Hier scheint mir ein Muster vorzuliegen. Eine kurze Recherche im Internet ergibt: Offenbar existiert die Subkultur eines Geschichtsrevisionismus der besonderen Art, der an der Chronologie ansetzt, um das gängige Bild gänzlich umzustürzen. „Wenn man“, so heißt es in einer früheren WWW-Fassung des Pompeji-Aufsatzes, „‘das dunkle Mittelalter‘ ausschließt und Kontinuität der Geschichte anerkennt, so geht die Antike durch die Bildung (die Renaissance) in die Neuzeit fließend über.“ Heribert Illig, der vor Jahren das ganze Frühmittelalter zu einer Fälschung erklärt hatte, und sein Vorläufer Wilhelm Kammeier sind offenbar nicht alleingeblieben. Die einschlägigen Webseiten heißen „chronologiekritik“ und „fantomzeit“. Auf einer dieser Seiten findet sich das Credo, das auch den Pompeji-Aufsatz prägt: Die Archäologie gelte nur als Hilfswissenschaft „neben die geschichtlichen Dokumente“ (gemeint: neben der Interpretation der Dokumente) und ergänzt diese. Das allein sei schon skandalwürdig, „da die geschichtlichen Dokumente fast durchgehend gefälscht sind“. Woher dieses Mißtrauen gegen Texte und Dokumente?
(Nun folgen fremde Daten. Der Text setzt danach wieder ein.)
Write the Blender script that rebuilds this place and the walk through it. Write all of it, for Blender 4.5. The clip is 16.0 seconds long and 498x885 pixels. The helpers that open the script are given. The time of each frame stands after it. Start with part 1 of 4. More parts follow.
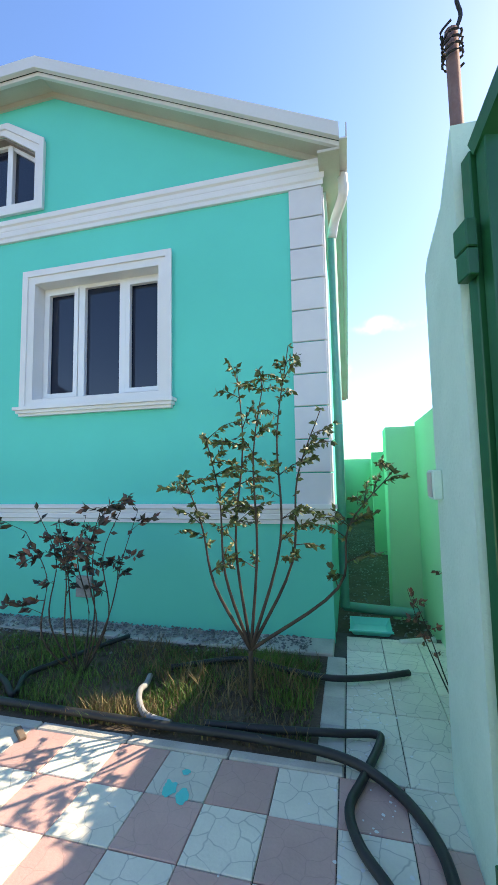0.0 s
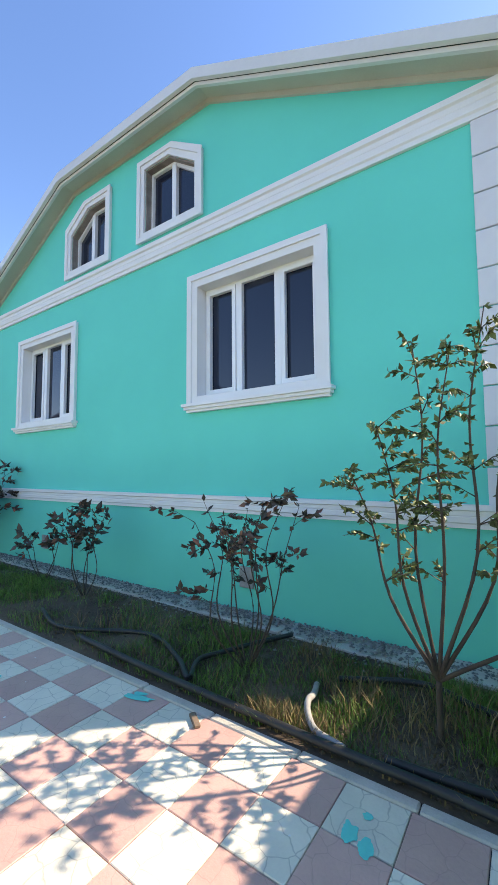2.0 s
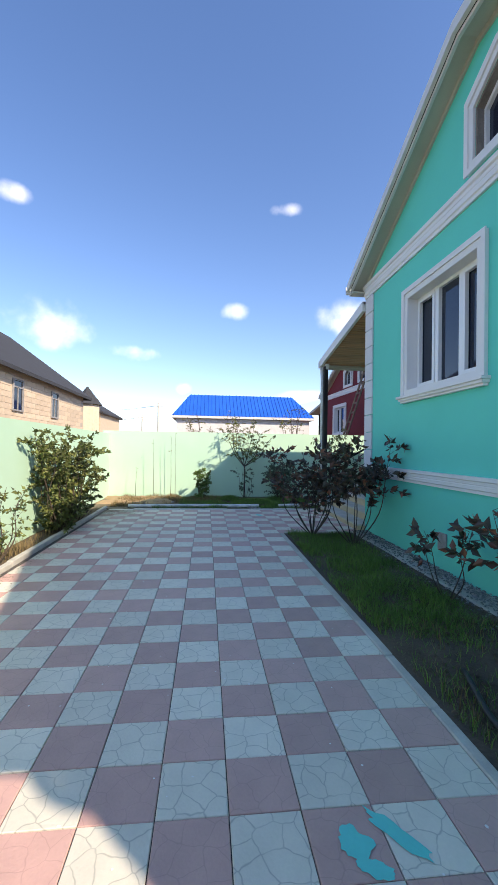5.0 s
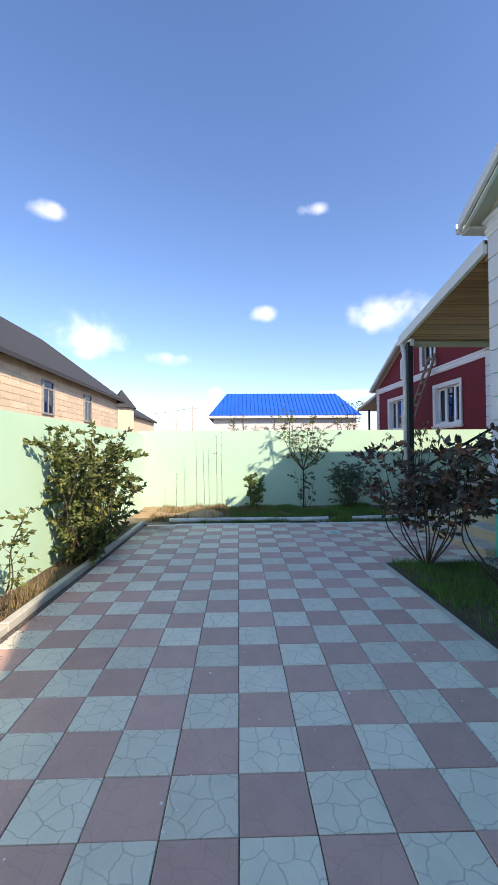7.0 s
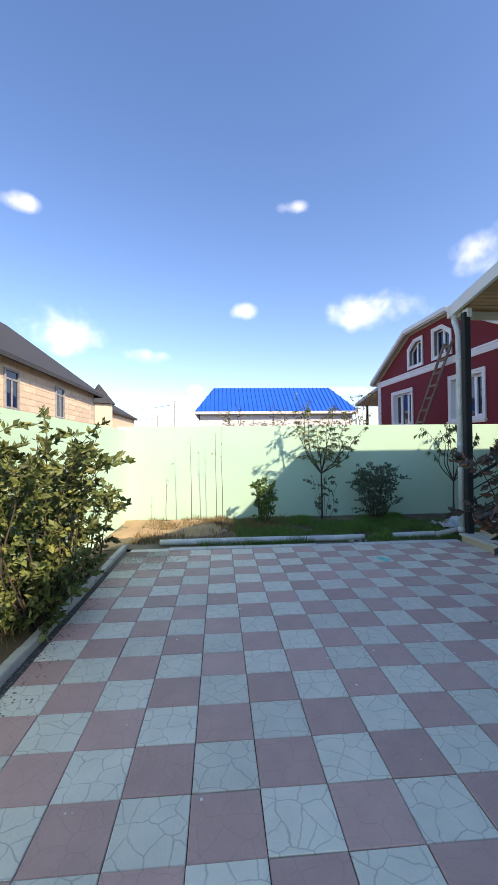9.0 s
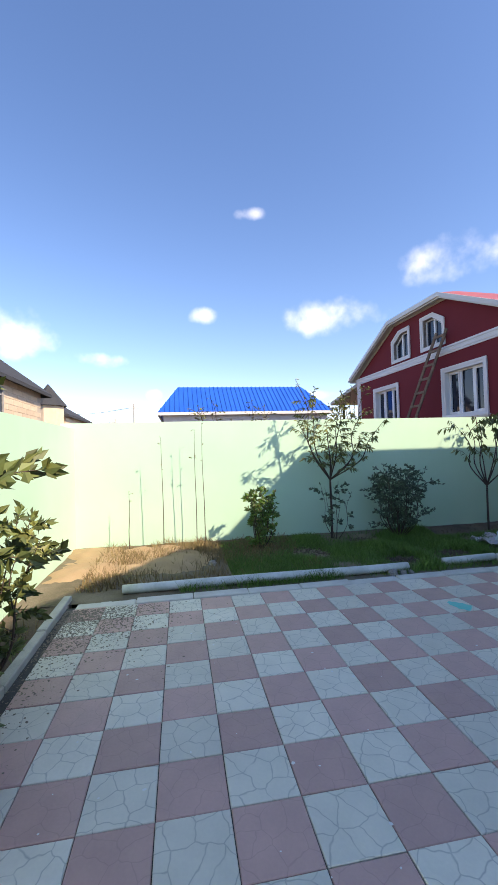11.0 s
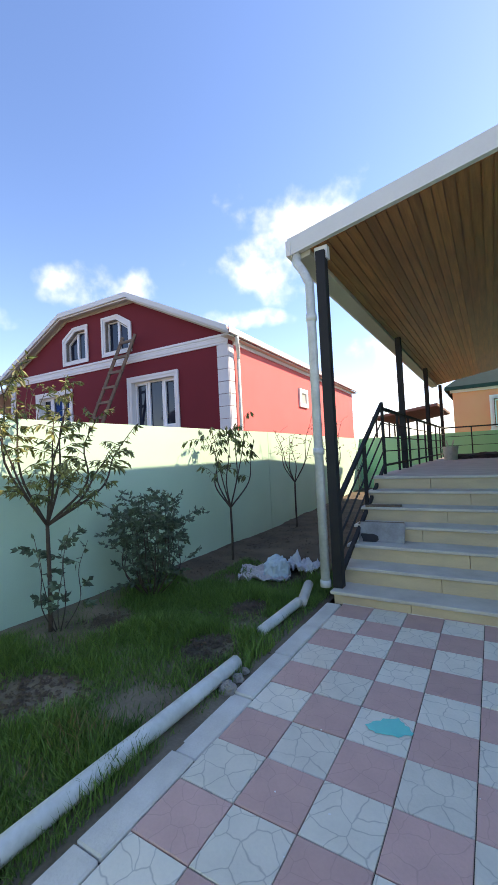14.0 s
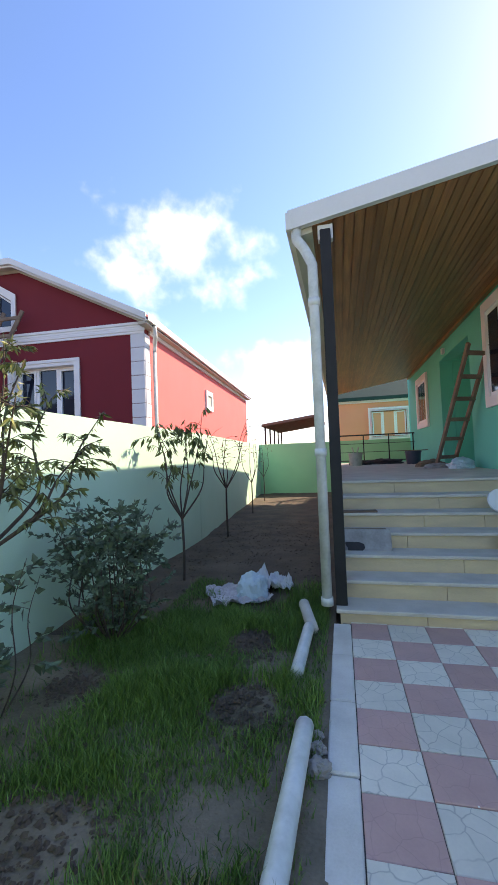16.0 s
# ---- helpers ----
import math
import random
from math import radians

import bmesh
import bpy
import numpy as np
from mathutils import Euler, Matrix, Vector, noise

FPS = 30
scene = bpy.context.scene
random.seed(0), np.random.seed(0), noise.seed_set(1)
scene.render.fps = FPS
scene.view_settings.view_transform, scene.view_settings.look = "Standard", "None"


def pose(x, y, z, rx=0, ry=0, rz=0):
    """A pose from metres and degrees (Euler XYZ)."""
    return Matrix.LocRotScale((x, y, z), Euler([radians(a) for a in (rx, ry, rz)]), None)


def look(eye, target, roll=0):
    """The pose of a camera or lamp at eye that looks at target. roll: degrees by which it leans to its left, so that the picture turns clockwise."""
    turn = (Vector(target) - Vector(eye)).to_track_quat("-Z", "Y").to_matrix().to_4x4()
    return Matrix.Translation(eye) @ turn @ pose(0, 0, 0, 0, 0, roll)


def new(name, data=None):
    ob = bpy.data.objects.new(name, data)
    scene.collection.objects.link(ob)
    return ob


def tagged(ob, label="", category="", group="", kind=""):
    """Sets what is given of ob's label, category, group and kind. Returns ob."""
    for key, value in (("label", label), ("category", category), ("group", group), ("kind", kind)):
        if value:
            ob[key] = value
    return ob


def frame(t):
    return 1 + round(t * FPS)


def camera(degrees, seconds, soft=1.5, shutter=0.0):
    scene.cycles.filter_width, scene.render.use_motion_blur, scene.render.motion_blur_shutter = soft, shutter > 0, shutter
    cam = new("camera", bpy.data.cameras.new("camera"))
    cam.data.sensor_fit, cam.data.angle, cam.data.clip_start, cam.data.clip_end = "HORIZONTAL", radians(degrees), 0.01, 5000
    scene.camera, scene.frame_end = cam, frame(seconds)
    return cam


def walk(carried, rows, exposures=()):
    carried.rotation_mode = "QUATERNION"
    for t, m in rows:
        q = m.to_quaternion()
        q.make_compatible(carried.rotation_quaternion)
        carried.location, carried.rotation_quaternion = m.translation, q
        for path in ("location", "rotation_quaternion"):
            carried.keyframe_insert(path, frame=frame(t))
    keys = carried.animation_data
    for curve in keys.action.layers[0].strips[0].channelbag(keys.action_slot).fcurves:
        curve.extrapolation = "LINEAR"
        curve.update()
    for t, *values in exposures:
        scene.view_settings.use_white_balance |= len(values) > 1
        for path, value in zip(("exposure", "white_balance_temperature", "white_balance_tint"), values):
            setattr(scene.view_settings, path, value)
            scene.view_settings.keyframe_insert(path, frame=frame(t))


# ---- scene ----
cam = camera(63.5, 16.0)
SUN_POWER, SKY_TINT = 3.3, (1.0, 0.955, 1.06, 1.0)
EXPOSURES = [(0.0, 1.45, 7700, 12), (3.0, 1.45, 7900, 15), (5.0, 0.95, 7600, 15), (9.0, 1.02, 7800, 16), (11.5, 1.05, 7900, 16), (12.5, 1.15, 8000, 17), (14.5, 1.45, 8300, 18), (15.0, 1.45, 8300, 18), (16.0, 1.45, 8100, 18)]
PATH = [
    (0, (-0.03, -0.071, 1.48), (-0.504, 1.864, 1.652), -1.0),
    (0.5, (-0.073, -0.036, 1.496), (-0.63, 1.877, 1.668), -1.2),
    (1, (-0.169, 0.012, 1.481), (-0.882, 1.872, 1.659), -1.1),
    (1.5, (-0.238, 0.05, 1.481), (-1.155, 1.819, 1.647), -0.8),
    (2, (-0.232, 0.148, 1.489), (-1.375, 1.783, 1.635), -0.4),
    (2.5, (-0.268, 0.271, 1.493), (-1.642, 1.72, 1.612), -0.0),
    (3, (-0.49, 0.413, 1.498), (-2.08, 1.622, 1.585), 0.3),
    (3.5, (-0.768, 0.564, 1.524), (-2.532, 1.505, 1.577), 0.7),
    (4, (-1.169, 0.73, 1.529), (-3.059, 1.382, 1.566), 0.9),
    (4.5, (-1.62, 0.745, 1.522), (-3.579, 1.145, 1.544), 1.2),
    (5, (-2.069, 0.772, 1.5), (-4.057, 0.982, 1.528), 0.9),
    (7.5, (-4.466, 0.136, 1.45), (-6.465, 0.187, 1.488), -0.4),
    (8, (-4.918, -0.002, 1.47), (-6.916, 0.079, 1.505), -0.6),
    (8.5, (-5.36, -0.119, 1.476), (-7.356, 0.002, 1.508), -0.7),
    (9, (-5.85, -0.172, 1.497), (-7.844, -0.025, 1.522), -0.7),
    (11.5, (-8.254, -0.504, 1.434), (-10.185, 0.012, 1.493), -2.7),
    (12, (-8.742, -0.484, 1.428), (-10.569, 0.329, 1.491), -2.8),
    (12.5, (-9.181, -0.43, 1.447), (-10.858, 0.658, 1.512), -2.9),
    (13, (-9.618, -0.401, 1.458), (-11.116, 0.922, 1.528), -2.9),
    (13.5, (-10.047, -0.361, 1.473), (-11.321, 1.179, 1.541), -2.9),
    (14, (-10.486, -0.259, 1.487), (-11.52, 1.452, 1.554), -2.8),
    (14.5, (-10.89, -0.229, 1.465), (-11.683, 1.606, 1.53), -2.5),
    (15, (-11.206, -0.135, 1.464), (-11.82, 1.767, 1.531), -2.4),
    (15.5, (-11.543, -0.035, 1.49), (-12.043, 1.9, 1.561), -2.2),
    (16, (-11.851, -0.08, 1.483), (-12.293, 1.87, 1.555), -2.2),
]
walk(cam, [(t, look(eye, target, roll)) for t, eye, target, roll in PATH], EXPOSURES)

# ---- light: clear morning sky with small clouds, one sun over the house ----
SUN_DIR = Vector((1.0, 0.94, 1.10)).normalized()
ELEV = math.asin(SUN_DIR.z)
world = bpy.data.worlds.new("sky")
scene.world = world
world.use_nodes = True
wt = world.node_tree
wt.nodes.clear()


def wn(kind, operation="", data_type="", blend_type=""):
    n = wt.nodes.new(kind)
    if operation:
        n.operation = operation
    if data_type:
        n.data_type = data_type
    if blend_type:
        n.blend_type = blend_type
    return n


w_out, w_bg = wn("ShaderNodeOutputWorld"), wn("ShaderNodeBackground")
sky = wn("ShaderNodeTexSky")
sky.sky_type, sky.sun_disc, sky.sun_elevation, sky.sun_rotation = "NISHITA", False, ELEV, math.atan2(SUN_DIR.x, SUN_DIR.y)
sky.air_density, sky.dust_density, sky.ozone_density = 1.0, 0.35, 3.5
w_bg.inputs["Strength"].default_value = 0.14
coord = wn("ShaderNodeTexCoord")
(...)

Ein erster, tastender Versuch einer Antwort: Auffällig viele Referenzautoren sind Russen; auch der Pompeji-Aufsatz nennt den „russische(n) alternative(n) Geschichtsforscher Evgenij Shurshikov“ als Autorität; anderswo finden sich Abhandlungen mit Titeln wie „Fomenko und die russische Chronologiekritik. Der russische Mathematiker A. Fomenko schreibt die Geschichte neu“ oder „Morosow und die Offenbarung des Johannes. Die Deutung der Apokalypse anhand der Gestirne des russischen Chronologiekritikers N. Morosow“. Gerade heute, so ist gelegentlich in der Presse zu lesen, blühen in Rußland, was die Geschichte betrifft, wieder Verschwörungstheorien und wilde Spekulationen, gegen die seriöse Forscher kaum ankommen. Das Mißtrauen mag eine Reaktion auf die Praktiken der autoritären und totalitären Herrschaften im Lande sein. Gemeint sind damit nicht nur gefälschte Geständnisse und Planerfüllungsberichte oder eine Geschichtswissenschaft, die der herrschenden Parteilehre zu folgen hatte und dadurch das Vertrauen in die Validität ihrer Resultate untergraben hat. In Gogols „Tote Seelen“, jüngst durch eine Neuübersetzung wieder ins Licht getreten, geht es um verstorbene Leibeigene, die in Dokumenten und Kontrakten eine geisterhafte Fortexistenz als Untote erlangen.

Papier gleich Betrug.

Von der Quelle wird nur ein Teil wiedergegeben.